L'auberge aux araignées, tissant sa toile dans l'invisibilité des regards ternes de ces personnages gris, où l'alcool empourpre leurs chimères, le tango de Satan embrase la soirée, les corps se collent à la fièvre des notes de l'accordéon, Mme Schmidt devient la maitresse de Satan, la chaleur de son corps ondule avec ceux des hommes en érection d'envies, Mme Kraner enflamme l'auberge, le fermier joue le tango, source de diablerie, tous s'embrasent, Mme Halics s'endort pieuse de cette scène ! Son mari charme Mme Kraner pour devenir sa petite Rozika, Lajos l'embrasse. le joueur d'accordéon, seul, tous dormant, boit encore et encore, vomit, puis joue la mélancolie de son être pour se retrouver dans ses songes de guerre, comme une berceuse.

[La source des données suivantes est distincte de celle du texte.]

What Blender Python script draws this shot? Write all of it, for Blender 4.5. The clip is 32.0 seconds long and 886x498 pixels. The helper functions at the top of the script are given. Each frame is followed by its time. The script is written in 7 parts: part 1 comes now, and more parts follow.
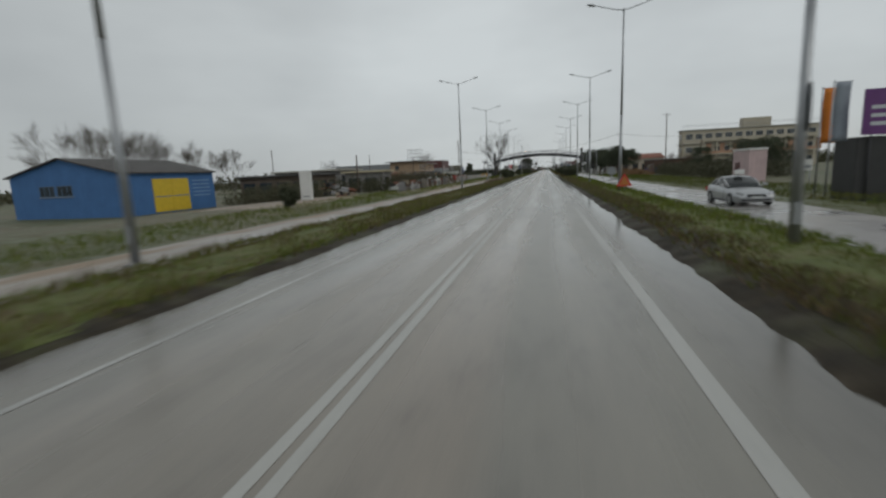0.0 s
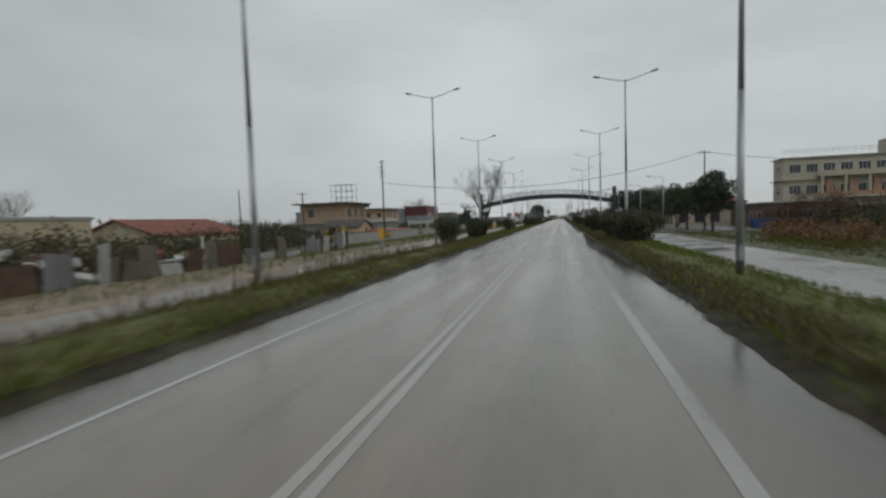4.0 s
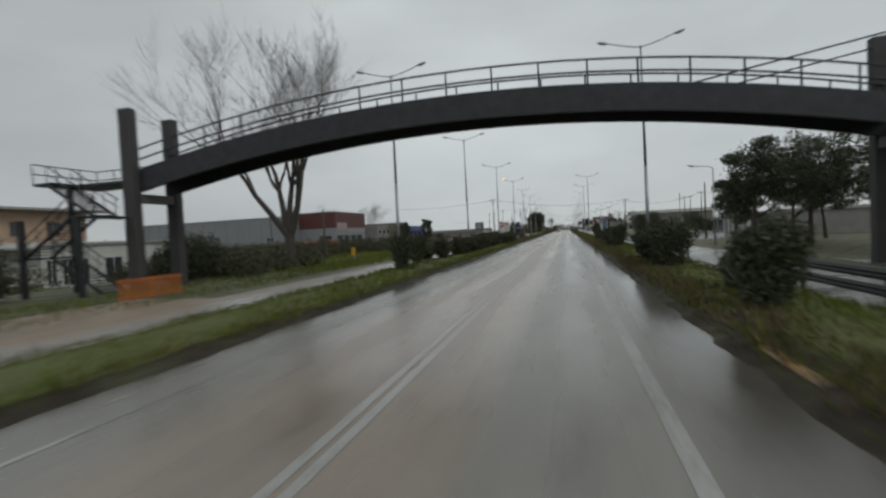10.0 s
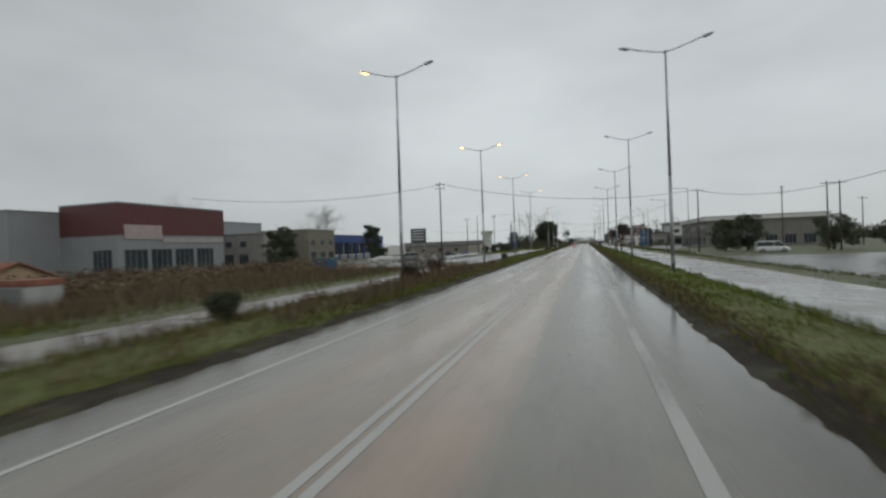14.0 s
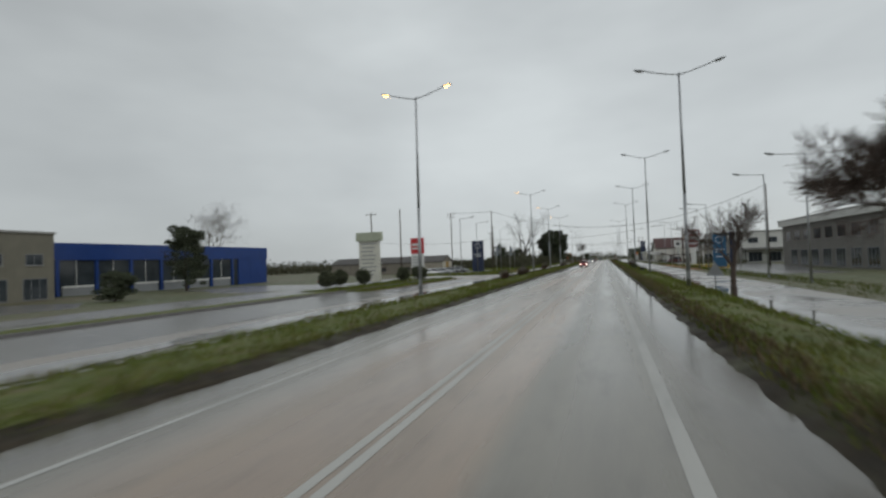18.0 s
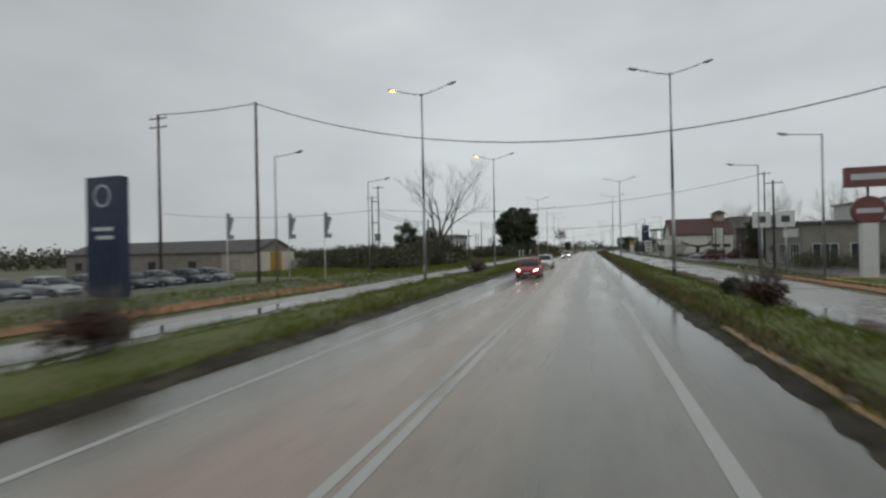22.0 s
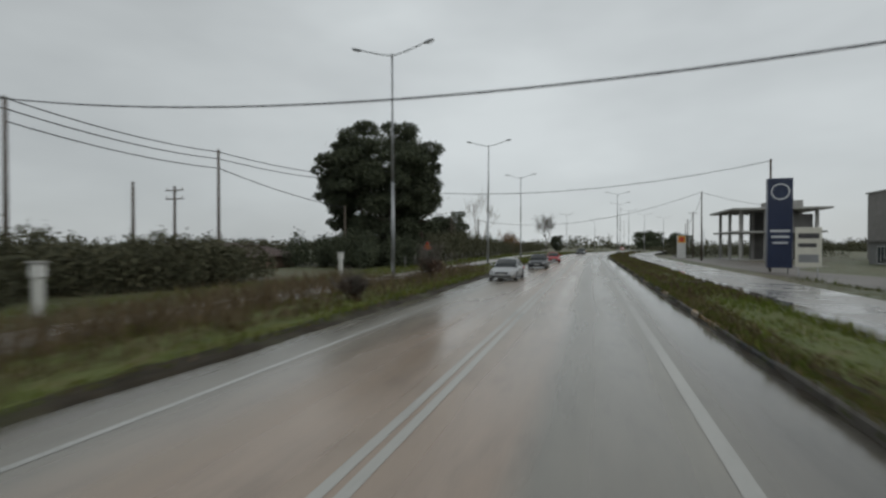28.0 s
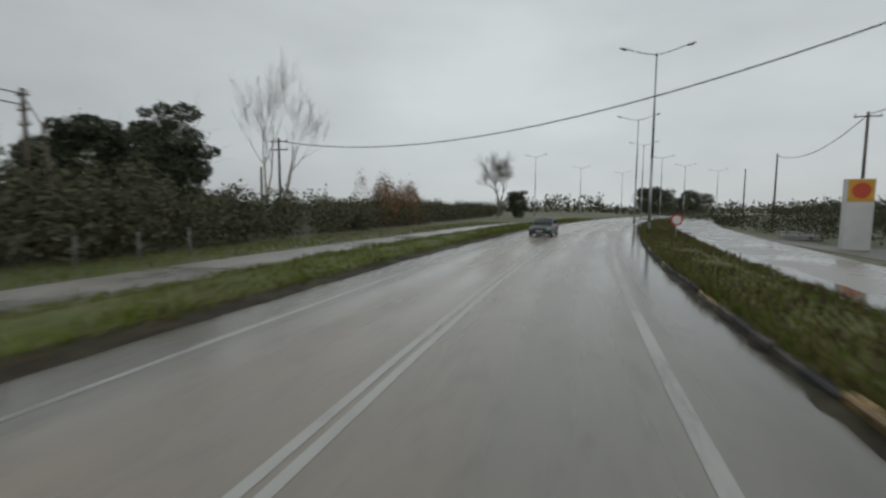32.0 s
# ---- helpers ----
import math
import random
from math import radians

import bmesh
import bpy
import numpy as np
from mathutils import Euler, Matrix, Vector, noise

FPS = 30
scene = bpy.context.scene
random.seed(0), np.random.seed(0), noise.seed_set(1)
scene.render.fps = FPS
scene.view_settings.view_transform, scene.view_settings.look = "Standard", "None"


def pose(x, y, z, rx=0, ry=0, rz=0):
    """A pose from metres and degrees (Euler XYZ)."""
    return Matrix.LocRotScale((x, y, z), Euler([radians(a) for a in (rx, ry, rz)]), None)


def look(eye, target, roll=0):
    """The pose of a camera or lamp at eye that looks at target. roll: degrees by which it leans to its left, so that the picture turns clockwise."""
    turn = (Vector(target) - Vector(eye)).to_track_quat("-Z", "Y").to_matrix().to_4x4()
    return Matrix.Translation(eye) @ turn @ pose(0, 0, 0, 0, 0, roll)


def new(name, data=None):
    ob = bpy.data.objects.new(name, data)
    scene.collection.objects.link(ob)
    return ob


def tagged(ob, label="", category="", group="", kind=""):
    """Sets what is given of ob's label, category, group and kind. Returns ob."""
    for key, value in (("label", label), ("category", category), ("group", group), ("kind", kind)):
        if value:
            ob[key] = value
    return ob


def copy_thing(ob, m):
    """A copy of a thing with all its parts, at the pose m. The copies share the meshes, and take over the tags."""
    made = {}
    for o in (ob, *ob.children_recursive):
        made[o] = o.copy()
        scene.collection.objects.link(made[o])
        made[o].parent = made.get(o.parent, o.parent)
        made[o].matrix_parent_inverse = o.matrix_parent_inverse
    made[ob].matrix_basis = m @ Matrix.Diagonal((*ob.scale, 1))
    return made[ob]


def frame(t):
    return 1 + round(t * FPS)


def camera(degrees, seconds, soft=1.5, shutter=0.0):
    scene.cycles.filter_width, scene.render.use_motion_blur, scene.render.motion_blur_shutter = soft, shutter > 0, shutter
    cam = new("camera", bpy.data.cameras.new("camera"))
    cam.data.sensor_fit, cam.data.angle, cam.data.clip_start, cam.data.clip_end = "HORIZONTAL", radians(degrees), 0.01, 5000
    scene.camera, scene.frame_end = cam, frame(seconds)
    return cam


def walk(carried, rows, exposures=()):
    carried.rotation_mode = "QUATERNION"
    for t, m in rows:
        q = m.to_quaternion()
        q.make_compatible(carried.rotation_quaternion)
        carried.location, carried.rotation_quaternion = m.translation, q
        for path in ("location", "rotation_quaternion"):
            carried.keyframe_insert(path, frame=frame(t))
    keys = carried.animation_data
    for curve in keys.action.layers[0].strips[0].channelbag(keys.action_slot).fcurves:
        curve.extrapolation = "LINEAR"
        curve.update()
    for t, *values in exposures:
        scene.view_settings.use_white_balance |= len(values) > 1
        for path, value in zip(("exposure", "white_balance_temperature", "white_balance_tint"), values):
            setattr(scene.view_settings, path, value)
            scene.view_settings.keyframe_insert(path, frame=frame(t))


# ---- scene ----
cam = camera(87.70, 32.0, soft=2.5, shutter=0.4)
PATH = [
    (0.0, pose(2.048, -20.668, 2.198, 80.68, 2.62, 12.49)),
    (0.5, pose(2.031, -11.552, 2.229, 80.87, 2.50, 12.67)),
    (1.0, pose(2.045, -2.300, 2.236, 82.77, 2.92, 13.16)),
    (1.5, pose(2.077, 7.155, 2.236, 84.68, 3.00, 13.88)),
    (2.0, pose(2.133, 16.850, 2.226, 85.98, 1.77, 14.21)),
    (2.5, pose(2.104, 26.442, 2.214, 86.49, 2.46, 14.29)),
    (3.0, pose(2.148, 36.155, 2.242, 86.47, 2.43, 14.98)),
    (3.5, pose(2.121, 45.747, 2.243, 86.60, 1.81, 14.45)),
    (5.5, pose(2.499, 83.794, 2.233, 86.41, 3.48, 13.49)),
    (6.0, pose(2.563, 93.362, 2.237, 88.17, 3.67, 15.50)),
    (6.5, pose(2.563, 102.999, 2.242, 88.30, 3.71, 15.61)),
    (7.0, pose(2.673, 112.723, 2.244, 88.38, 2.99, 16.17)),
    (7.5, pose(2.573, 122.317, 2.241, 88.22, 3.11, 15.88)),
    (8.0, pose(2.504, 131.877, 2.238, 88.52, 2.03, 15.85)),
    (8.5, pose(2.545, 141.331, 2.234, 88.06, 1.97, 14.50)),
    (9.0, pose(2.706, 150.702, 2.208, 87.03, 2.20, 14.47)),
    (9.5, pose(2.599, 159.904, 2.227, 87.45, 2.60, 14.37)),
    (10.0, pose(2.560, 169.404, 2.240, 88.12, 2.93, 14.98)),
    (10.5, pose(2.603, 179.191, 2.244, 88.83, 2.35, 15.18)),
    (11.0, pose(2.677, 189.125, 2.254, 87.82, 0.28, 13.92)),
    (11.5, pose(2.466, 199.145, 2.245, 88.95, 0.95, 14.28)),
    (12.0, pose(2.447, 209.597, 2.241, 89.76, 0.98, 14.57)),
    (12.5, pose(2.472, 219.934, 2.249, 90.35, 0.45, 15.06)),
    (13.0, pose(2.639, 230.316, 2.258, 90.26, 1.25, 15.57)),
    (13.5, pose(2.562, 240.490, 2.247, 90.69, 2.34, 17.08)),
    (14.0, pose(2.580, 250.588, 2.241, 89.64, 2.04, 17.12)),
    (14.5, pose(2.663, 260.470, 2.234, 89.35, 1.26, 17.41)),
    (15.0, pose(2.838, 270.286, 2.214, 89.40, 1.25, 17.00)),
    (15.5, pose(2.746, 280.083, 2.231, 89.89, 3.11, 17.09)),
    (17.5, pose(2.751, 319.162, 2.243, 90.74, 1.80, 18.61)),
    (18.0, pose(2.827, 328.928, 2.249, 91.64, 2.02, 19.36)),
    (18.5, pose(2.722, 338.750, 2.237, 92.06, 1.84, 19.52)),
    (19.0, pose(2.759, 348.839, 2.196, 91.39, 1.58, 18.76)),
    (19.5, pose(2.573, 358.335, 2.230, 91.30, 0.83, 18.54)),
    (20.0, pose(2.506, 367.690, 2.229, 90.53, 1.19, 18.00)),
    (20.5, pose(2.487, 377.242, 2.242, 91.27, 1.24, 18.49)),
    (21.0, pose(2.463, 386.939, 2.262, 90.60, 0.85, 18.07)),
    (21.5, pose(2.350, 396.708, 2.249, 89.94, 1.10, 17.82)),
    (22.0, pose(2.286, 406.684, 2.248, 90.07, 1.13, 17.52)),
    (22.5, pose(2.270, 416.346, 2.244, 90.25, 0.56, 16.69)),
    (23.0, pose(2.281, 425.919, 2.241, 90.18, 0.98, 16.94)),
    (23.5, pose(2.200, 435.204, 2.241, 90.41, 2.30, 17.59)),
    (24.0, pose(2.193, 444.758, 2.237, 90.67, 1.73, 18.27)),
    (24.5, pose(2.268, 454.043, 2.228, 90.24, 1.15, 17.43)),
    (25.0, pose(2.346, 463.217, 2.203, 90.26, 1.34, 17.75)),
    (25.5, pose(2.294, 472.446, 2.227, 90.06, 1.45, 17.52)),
    (27.5, pose(2.129, 510.436, 2.248, 89.40, 0.06, 17.06)),
    (28.0, pose(2.195, 520.349, 2.262, 89.44, -0.07, 17.74)),
    (28.5, pose(2.190, 529.769, 2.248, 88.95, -0.03, 17.17)),
    (29.0, pose(2.235, 539.133, 2.247, 88.79, -0.12, 17.18)),
    (29.5, pose(2.283, 548.425, 2.254, 88.54, -0.29, 16.80)),
    (30.0, pose(2.396, 557.792, 2.270, 87.40, 1.28, 17.07)),
    (30.5, pose(2.339, 566.920, 2.252, 86.35, 0.95, 17.54)),
    (31.0, pose(2.331, 575.924, 2.253, 85.43, 0.45, 17.12)),
    (31.5, pose(2.342, 584.857, 2.263, 85.56, -0.60, 16.41)),
    (32.0, pose(2.358, 593.881, 2.269, 84.67, -0.27, 15.82)),
]
walk(cam, PATH, ((0.0, 0.0, 6500, 7.5), (10.4, 0.0, 6500, 7.5), (11.0, 0.24, 6500, 7.5), (12.0, 0.13, 6500, 7.5), (15.0, 0.12, 6500, 7.5), (32.0, 0.1, 6500, 7.5)))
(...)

N'oublions pas la part de fantastique de ce roman, lorsque les rêves sont si présent dans la description des personnages, le fantôme de la jeune fille morte, hantant le château sous le regard de son grand frère et de Irimias, hallucination collective où malédiction ! Comme le docteur devenu le narrateur de ces écrits, inventant la vie de ces voisins partis sans qu'il le sache, restant solitaire de sa névrose, découvrant le son de cloche venant vivre sa vie d'espion, parcourant la nature grise, gorgée d'eau automnale, dans cette chapelle en ruine, ce fou , cette cloche, cette hallucination peut-être, cette vie rurale hongroise, ces fous en libertés, ces êtres égarés, laissés à l'agonie de leur sort, la fin d'un communiste dévorant et broyant les rêves et les illusions.
Un roman hongrois libérant la littérature de ces heures passées, un auteur postmoderne important dans sa puissance des mots, à dévorer sans modération.